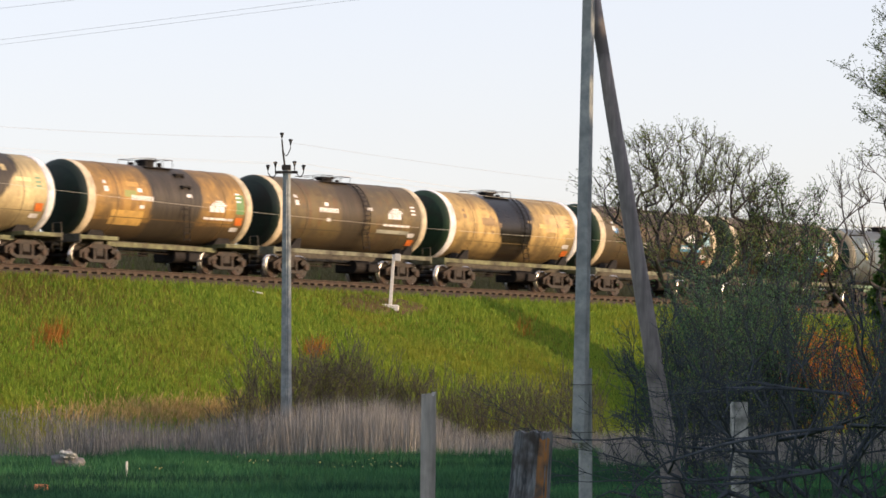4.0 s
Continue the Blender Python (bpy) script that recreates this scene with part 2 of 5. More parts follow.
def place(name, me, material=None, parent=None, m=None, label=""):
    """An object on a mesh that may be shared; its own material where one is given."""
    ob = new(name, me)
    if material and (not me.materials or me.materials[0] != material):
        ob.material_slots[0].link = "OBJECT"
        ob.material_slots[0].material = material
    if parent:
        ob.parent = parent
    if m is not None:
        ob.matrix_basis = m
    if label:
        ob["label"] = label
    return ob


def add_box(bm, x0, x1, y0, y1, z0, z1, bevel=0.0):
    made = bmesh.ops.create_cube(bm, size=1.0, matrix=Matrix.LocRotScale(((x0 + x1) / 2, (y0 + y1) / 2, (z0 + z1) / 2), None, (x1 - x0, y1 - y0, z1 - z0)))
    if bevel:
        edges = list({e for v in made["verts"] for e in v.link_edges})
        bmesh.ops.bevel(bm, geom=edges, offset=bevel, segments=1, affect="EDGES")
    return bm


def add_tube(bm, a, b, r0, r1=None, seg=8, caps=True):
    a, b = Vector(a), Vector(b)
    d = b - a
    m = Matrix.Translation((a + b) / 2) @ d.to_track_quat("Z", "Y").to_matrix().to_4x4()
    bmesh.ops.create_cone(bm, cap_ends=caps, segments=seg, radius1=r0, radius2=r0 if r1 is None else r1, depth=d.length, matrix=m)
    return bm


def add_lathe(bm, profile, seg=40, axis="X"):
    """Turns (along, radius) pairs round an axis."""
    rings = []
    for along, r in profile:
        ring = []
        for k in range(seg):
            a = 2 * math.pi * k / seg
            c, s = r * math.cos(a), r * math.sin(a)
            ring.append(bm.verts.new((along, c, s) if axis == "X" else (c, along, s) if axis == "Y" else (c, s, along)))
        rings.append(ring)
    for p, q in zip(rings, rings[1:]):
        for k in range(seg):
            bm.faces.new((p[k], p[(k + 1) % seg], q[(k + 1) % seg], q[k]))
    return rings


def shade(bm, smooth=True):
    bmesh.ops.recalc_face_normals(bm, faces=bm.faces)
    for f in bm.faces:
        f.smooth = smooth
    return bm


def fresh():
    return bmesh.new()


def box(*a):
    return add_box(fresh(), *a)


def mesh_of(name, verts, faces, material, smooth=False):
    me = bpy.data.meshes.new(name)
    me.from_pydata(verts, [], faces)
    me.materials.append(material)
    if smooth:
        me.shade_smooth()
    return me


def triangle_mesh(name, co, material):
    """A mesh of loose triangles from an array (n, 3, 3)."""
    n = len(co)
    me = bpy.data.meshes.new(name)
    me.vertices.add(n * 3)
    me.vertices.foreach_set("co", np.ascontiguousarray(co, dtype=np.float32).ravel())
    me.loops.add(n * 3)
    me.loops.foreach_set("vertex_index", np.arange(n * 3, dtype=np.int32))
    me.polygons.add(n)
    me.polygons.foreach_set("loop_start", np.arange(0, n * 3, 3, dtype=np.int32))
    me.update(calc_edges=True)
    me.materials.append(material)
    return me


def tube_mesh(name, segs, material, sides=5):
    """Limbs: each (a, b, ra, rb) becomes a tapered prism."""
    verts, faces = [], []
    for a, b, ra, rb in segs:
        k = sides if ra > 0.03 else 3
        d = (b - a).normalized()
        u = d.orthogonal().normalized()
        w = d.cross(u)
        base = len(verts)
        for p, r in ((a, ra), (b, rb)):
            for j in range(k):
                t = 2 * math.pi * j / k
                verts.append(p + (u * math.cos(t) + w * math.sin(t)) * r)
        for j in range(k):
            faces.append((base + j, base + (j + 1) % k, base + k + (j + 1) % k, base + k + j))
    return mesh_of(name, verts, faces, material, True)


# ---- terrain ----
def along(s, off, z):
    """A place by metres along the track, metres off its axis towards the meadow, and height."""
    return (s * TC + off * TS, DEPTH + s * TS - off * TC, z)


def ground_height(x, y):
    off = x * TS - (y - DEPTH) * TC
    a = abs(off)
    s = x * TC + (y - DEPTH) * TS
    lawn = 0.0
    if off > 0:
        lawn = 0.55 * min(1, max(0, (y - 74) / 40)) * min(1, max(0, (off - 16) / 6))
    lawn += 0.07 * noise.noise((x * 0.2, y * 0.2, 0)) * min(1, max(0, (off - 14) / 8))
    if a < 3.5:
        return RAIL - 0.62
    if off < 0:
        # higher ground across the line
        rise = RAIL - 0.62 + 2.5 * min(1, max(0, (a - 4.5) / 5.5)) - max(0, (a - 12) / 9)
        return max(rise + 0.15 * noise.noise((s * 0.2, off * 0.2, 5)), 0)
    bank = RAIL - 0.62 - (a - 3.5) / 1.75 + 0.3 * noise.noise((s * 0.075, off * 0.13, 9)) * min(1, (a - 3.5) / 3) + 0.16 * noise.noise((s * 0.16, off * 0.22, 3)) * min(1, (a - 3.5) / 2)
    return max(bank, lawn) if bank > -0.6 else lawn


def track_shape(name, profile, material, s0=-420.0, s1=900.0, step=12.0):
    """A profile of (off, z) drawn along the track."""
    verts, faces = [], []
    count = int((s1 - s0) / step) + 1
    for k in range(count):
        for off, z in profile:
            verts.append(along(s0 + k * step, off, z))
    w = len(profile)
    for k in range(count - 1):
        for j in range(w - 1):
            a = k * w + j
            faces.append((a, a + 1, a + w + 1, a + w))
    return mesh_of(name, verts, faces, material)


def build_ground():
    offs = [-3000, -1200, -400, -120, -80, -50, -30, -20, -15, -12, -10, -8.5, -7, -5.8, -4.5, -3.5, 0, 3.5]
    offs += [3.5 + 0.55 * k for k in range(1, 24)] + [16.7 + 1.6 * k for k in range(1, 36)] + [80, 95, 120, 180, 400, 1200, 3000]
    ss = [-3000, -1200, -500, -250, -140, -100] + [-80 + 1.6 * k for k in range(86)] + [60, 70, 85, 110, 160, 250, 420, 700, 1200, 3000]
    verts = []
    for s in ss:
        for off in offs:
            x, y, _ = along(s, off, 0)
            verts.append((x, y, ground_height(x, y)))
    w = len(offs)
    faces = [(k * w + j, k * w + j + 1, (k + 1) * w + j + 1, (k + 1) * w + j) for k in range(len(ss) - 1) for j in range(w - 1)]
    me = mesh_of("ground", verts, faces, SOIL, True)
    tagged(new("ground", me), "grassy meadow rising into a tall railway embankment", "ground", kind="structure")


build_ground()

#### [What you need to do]
Pick out all the lines with the word "that" in them and copy them.

#### [Output of the exercise]
Continue the Blender Python (bpy) script that recreates this scene with part 2 of 5. More parts follow.
    """An object on a mesh that may be shared; its own material where one is given."""